— begin Given information —

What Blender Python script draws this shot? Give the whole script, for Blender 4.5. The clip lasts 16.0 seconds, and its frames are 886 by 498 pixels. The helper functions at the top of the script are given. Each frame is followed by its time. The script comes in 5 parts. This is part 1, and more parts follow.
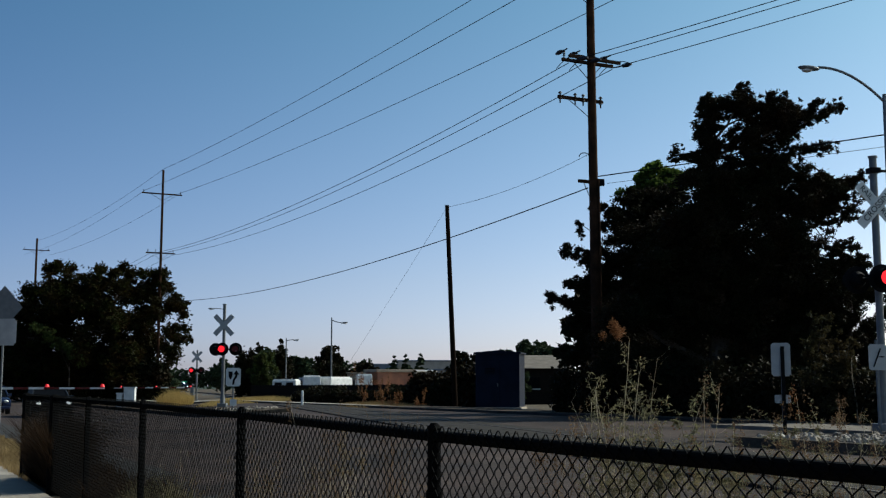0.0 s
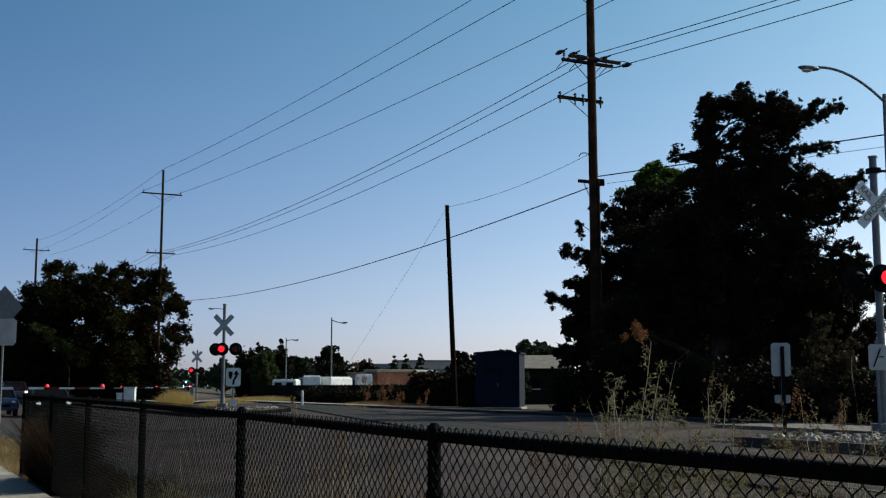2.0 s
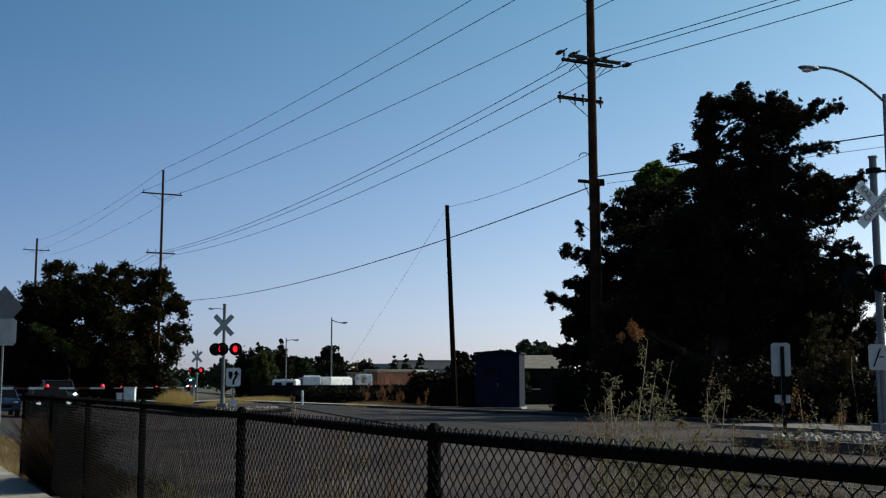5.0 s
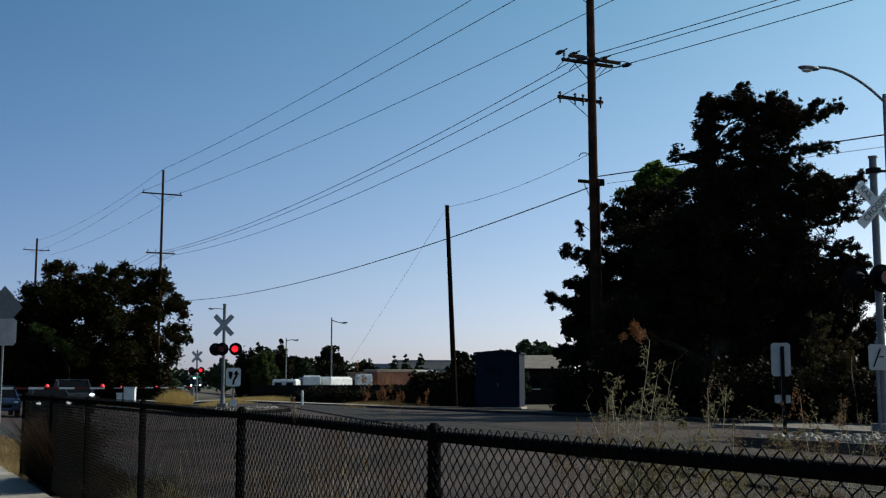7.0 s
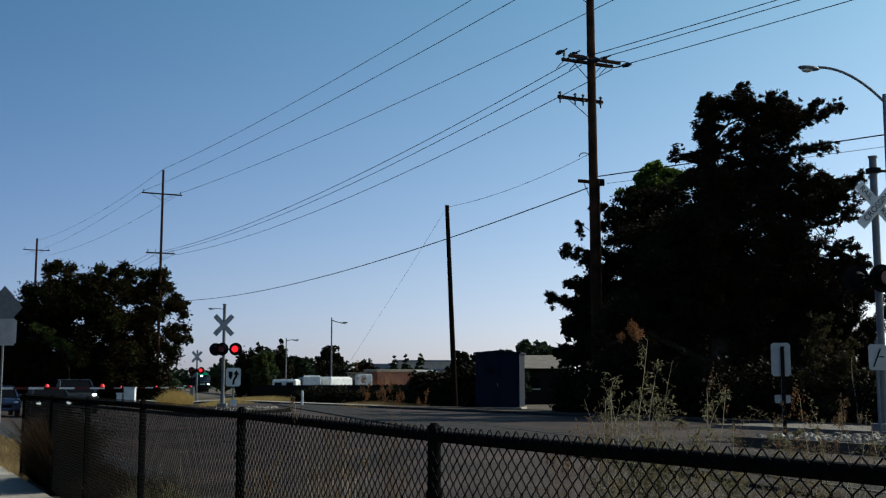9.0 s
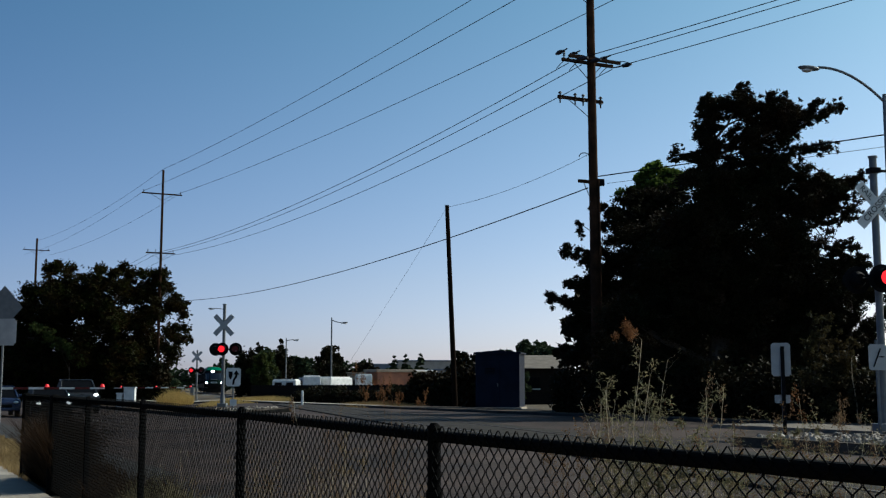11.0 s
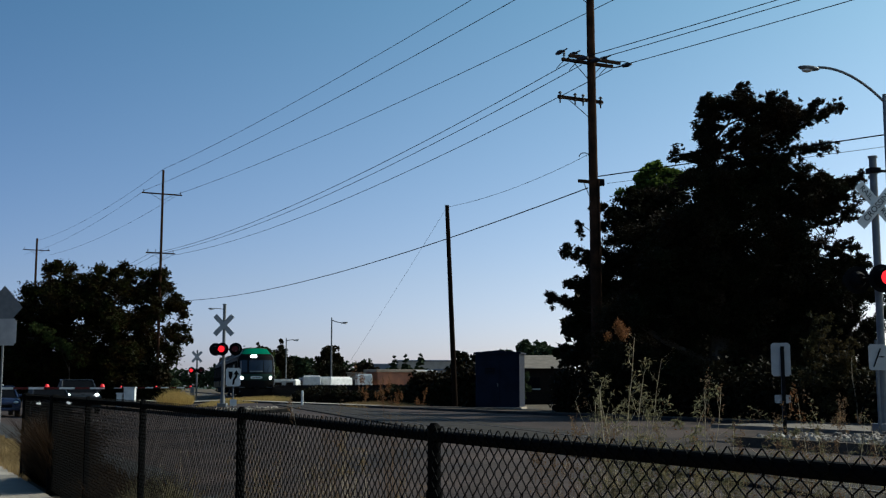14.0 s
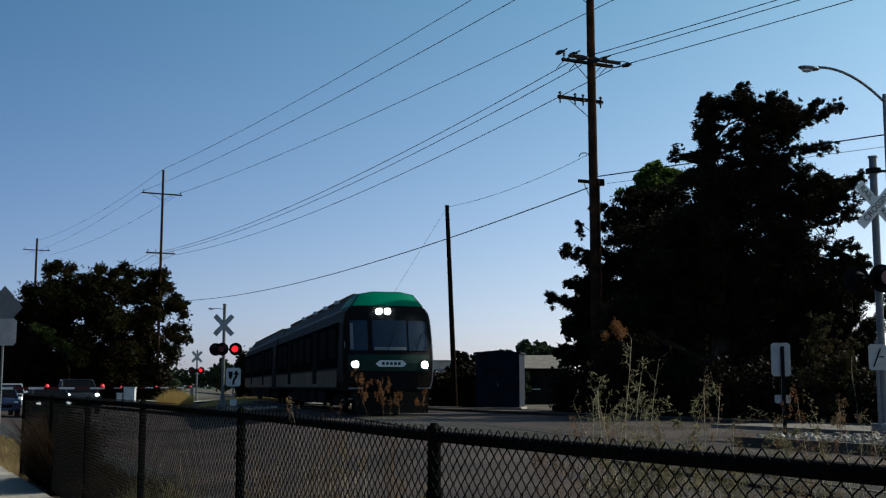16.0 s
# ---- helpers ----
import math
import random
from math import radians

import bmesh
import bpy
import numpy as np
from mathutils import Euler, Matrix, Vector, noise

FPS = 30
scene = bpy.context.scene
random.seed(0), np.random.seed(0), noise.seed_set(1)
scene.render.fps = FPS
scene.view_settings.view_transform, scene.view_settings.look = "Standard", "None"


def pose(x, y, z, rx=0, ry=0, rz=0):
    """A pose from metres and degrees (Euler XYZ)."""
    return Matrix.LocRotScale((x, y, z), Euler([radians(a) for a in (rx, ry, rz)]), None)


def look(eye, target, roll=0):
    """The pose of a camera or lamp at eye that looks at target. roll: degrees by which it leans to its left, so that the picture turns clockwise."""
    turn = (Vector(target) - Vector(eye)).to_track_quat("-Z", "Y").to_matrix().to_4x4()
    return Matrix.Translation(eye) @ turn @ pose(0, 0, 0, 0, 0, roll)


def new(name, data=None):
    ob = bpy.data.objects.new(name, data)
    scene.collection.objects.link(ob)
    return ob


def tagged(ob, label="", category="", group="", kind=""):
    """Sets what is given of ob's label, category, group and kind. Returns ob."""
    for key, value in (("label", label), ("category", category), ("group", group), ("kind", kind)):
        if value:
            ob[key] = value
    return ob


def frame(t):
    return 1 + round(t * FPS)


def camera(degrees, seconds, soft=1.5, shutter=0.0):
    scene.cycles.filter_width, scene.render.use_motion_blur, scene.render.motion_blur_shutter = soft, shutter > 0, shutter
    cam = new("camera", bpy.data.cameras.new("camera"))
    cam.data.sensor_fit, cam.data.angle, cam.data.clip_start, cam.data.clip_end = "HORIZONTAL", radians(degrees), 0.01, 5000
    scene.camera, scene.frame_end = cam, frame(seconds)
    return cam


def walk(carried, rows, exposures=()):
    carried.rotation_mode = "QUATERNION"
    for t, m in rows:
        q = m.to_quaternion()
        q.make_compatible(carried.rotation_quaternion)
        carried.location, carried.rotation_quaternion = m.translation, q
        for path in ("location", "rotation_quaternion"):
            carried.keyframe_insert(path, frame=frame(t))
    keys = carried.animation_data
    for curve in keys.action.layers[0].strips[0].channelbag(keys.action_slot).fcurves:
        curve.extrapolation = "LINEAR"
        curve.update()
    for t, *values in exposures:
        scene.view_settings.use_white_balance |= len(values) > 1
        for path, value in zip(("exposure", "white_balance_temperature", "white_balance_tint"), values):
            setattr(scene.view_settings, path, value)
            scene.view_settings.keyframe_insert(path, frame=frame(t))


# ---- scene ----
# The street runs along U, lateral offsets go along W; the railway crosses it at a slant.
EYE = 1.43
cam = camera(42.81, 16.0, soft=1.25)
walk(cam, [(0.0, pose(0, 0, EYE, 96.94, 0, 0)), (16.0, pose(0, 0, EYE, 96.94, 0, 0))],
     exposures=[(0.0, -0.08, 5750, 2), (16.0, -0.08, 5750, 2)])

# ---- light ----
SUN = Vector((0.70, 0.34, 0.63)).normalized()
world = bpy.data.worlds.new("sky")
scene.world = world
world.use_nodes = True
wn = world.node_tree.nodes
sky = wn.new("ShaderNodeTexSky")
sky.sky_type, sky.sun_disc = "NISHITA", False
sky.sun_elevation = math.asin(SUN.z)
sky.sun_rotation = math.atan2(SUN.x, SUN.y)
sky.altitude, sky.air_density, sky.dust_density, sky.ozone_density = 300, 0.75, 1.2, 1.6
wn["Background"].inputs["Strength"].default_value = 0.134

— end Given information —

_Aim_. Give only the number of lines in the preceding material that contain the string "radians".

_Answer in full_. 3